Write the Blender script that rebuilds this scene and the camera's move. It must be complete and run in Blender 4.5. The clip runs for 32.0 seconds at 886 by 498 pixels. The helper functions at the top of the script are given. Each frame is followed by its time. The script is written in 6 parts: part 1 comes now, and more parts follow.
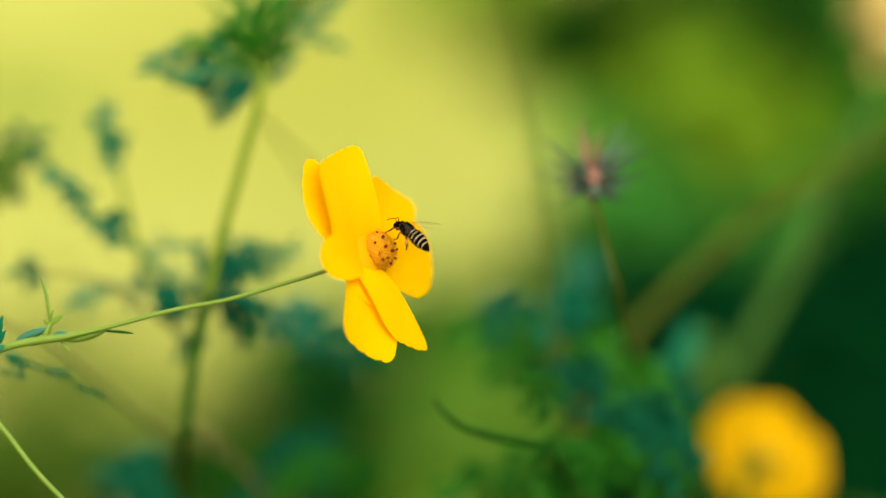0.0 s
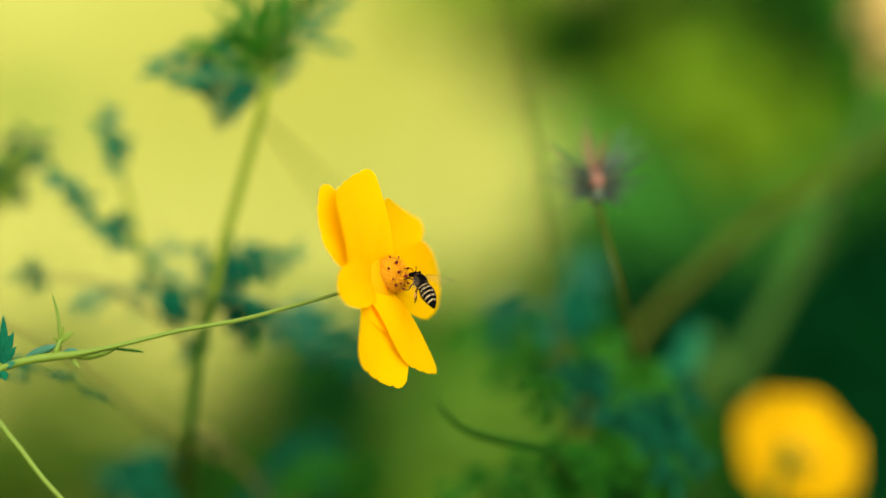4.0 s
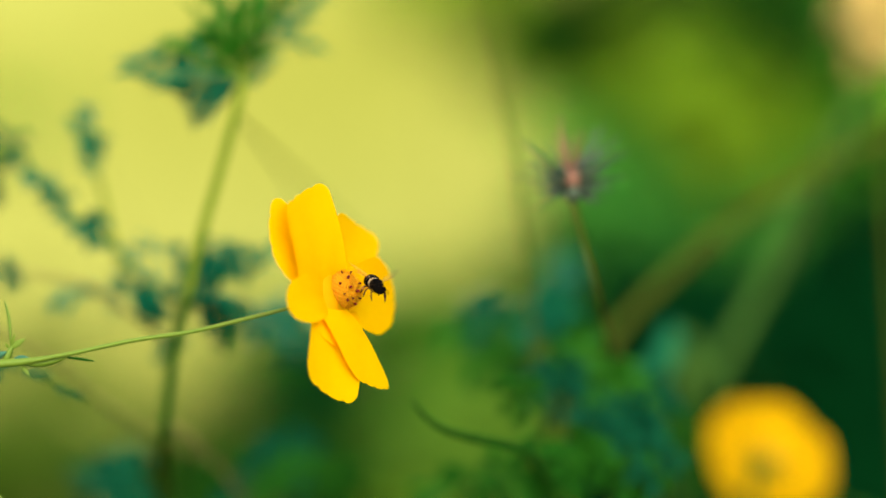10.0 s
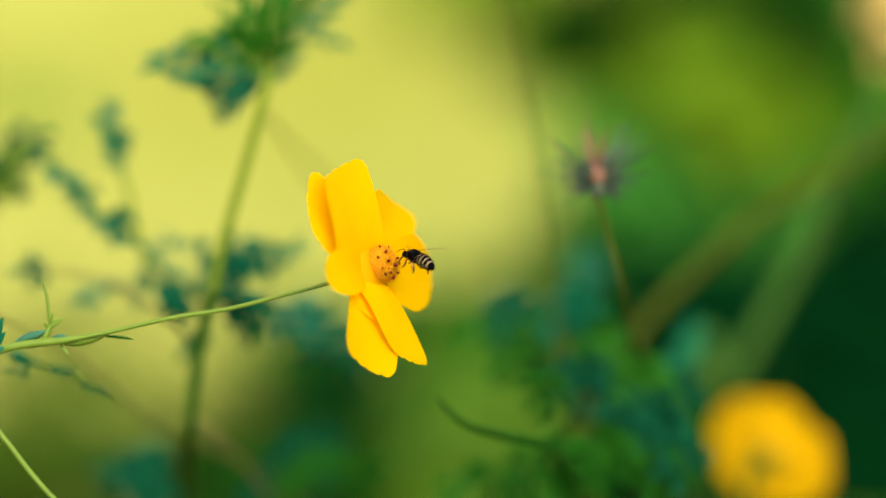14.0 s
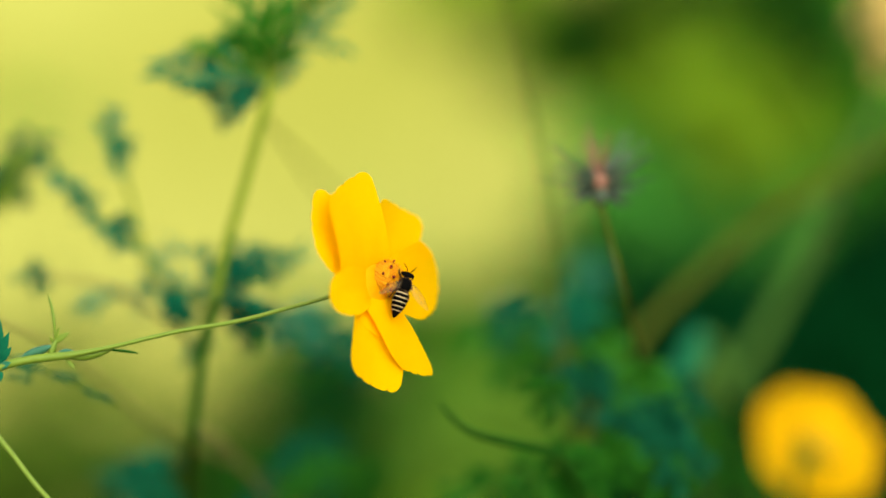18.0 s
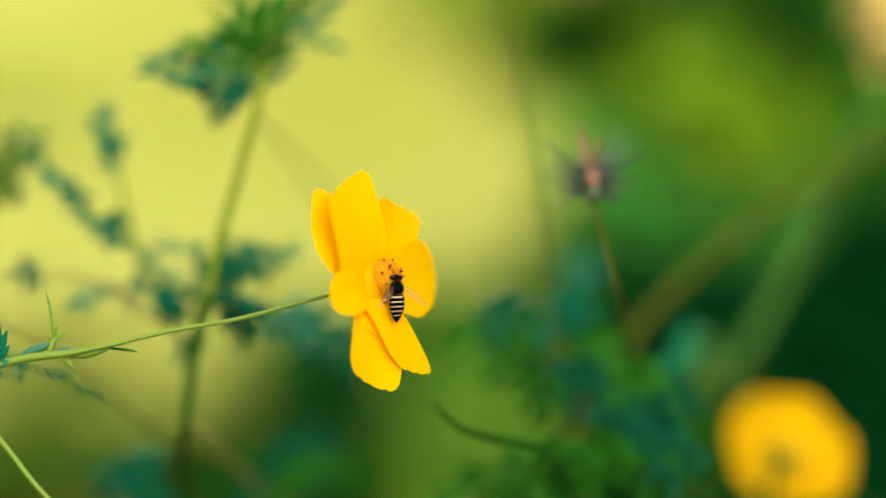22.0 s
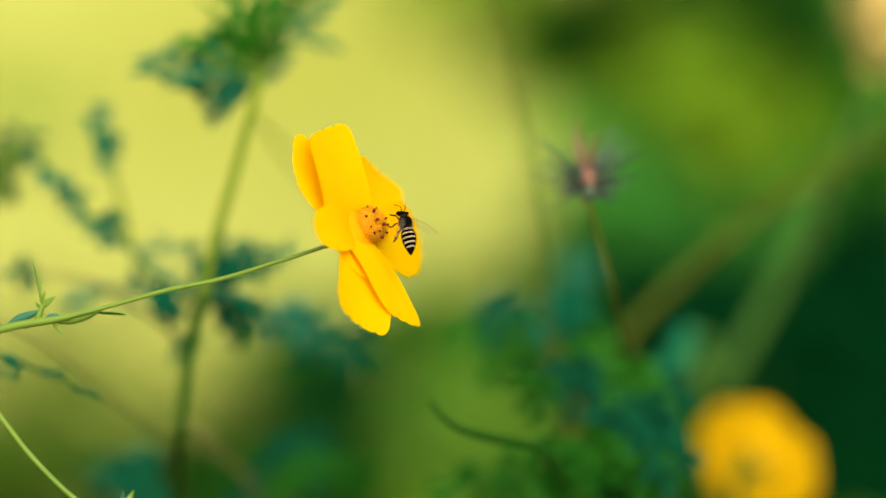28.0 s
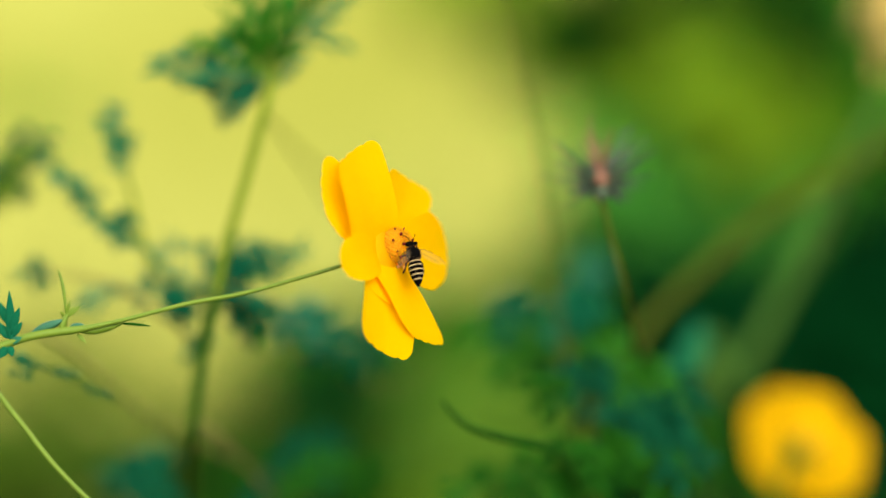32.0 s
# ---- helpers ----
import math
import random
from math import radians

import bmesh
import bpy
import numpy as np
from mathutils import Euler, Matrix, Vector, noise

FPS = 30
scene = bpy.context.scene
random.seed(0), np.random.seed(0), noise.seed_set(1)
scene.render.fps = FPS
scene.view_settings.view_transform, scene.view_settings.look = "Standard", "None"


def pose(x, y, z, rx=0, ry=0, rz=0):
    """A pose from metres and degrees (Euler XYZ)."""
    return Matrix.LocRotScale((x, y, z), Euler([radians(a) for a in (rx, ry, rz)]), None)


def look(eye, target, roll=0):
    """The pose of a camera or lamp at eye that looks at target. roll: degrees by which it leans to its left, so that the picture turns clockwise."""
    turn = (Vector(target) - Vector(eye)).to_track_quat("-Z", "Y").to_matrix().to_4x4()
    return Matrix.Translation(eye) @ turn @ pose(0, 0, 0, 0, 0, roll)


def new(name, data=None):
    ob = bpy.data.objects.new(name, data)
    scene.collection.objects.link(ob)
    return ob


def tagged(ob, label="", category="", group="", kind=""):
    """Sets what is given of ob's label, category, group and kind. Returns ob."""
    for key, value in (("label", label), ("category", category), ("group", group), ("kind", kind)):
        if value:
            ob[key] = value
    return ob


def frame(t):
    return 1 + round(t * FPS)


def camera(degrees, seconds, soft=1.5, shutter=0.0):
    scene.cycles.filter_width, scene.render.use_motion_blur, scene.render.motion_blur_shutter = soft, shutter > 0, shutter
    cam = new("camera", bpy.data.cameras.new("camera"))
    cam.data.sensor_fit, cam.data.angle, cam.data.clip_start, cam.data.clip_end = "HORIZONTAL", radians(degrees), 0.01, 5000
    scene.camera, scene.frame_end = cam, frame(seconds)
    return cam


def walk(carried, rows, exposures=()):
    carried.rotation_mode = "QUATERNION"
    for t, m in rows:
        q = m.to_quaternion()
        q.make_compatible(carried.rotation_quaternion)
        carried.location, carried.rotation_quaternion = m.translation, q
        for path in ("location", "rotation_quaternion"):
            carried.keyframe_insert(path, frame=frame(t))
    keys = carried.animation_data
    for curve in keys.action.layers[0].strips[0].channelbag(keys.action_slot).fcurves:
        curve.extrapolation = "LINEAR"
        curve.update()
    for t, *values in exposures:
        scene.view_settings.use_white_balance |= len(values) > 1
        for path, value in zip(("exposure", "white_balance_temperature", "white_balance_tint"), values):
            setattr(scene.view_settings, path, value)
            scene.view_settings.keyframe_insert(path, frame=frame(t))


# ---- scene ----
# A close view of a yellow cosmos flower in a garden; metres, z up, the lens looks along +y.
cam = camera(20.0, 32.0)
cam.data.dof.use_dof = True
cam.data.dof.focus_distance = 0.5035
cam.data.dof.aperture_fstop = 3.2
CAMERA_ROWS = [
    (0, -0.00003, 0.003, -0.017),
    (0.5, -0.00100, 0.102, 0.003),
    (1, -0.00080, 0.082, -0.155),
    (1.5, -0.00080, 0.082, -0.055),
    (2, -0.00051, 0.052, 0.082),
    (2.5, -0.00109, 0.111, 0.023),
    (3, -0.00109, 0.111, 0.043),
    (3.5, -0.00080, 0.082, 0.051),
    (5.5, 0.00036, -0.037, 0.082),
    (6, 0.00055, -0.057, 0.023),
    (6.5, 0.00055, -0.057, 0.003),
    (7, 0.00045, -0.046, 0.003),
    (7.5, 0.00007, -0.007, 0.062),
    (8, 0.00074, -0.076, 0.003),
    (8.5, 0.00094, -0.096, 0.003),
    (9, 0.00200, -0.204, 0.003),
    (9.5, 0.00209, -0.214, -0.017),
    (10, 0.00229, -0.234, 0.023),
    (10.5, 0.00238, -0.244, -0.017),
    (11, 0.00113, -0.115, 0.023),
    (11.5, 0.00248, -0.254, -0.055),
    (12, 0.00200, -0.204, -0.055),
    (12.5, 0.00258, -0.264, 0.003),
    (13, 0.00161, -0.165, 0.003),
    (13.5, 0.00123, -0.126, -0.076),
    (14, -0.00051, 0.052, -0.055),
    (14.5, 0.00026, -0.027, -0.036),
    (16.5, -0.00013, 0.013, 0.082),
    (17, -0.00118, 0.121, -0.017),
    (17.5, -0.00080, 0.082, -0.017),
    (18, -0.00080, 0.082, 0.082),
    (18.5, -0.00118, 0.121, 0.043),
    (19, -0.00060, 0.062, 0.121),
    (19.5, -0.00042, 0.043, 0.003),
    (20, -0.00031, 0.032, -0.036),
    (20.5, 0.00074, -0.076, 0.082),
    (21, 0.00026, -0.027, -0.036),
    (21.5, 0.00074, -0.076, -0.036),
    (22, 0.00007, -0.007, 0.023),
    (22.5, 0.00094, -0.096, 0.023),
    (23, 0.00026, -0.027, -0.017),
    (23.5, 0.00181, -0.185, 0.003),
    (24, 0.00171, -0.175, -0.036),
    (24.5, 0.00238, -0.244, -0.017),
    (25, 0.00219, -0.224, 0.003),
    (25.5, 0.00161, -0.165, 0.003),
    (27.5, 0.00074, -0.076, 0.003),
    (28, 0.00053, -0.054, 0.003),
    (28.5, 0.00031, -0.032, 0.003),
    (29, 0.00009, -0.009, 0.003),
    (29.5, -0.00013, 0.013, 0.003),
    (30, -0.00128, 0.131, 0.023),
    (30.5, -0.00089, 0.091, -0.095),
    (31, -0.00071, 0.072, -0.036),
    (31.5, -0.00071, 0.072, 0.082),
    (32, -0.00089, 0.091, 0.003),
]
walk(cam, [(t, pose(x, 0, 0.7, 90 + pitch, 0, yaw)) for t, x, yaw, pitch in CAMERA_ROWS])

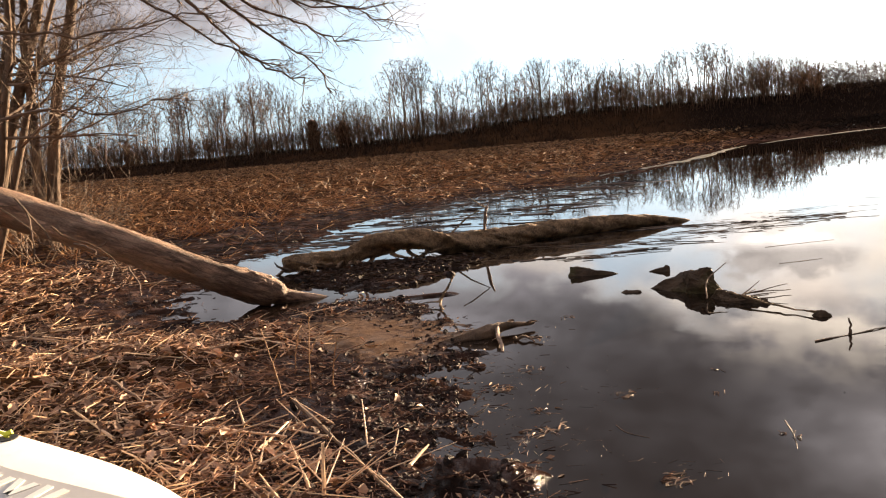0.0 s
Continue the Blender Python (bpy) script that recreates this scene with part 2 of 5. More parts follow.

**Direction:** From the first line above to the line containing "import numpy as np", repeat each line exactly. Pictures stay out.

**Expected answer:**
Write the Blender script that rebuilds this scene and the camera's move. It must be complete and run in Blender 4.5. The clip runs for 32.0 seconds at 886 by 498 pixels. The helper functions at the top of the script are given. Each frame is followed by its time. The script is written in 6 parts: part 1 comes now, and more parts follow.
0.0 s
4.0 s
10.0 s
14.0 s
18.0 s
22.0 s
28.0 s
32.0 s
# ---- helpers ----
import math
import random
from math import radians

import bmesh
import bpy
import numpy as np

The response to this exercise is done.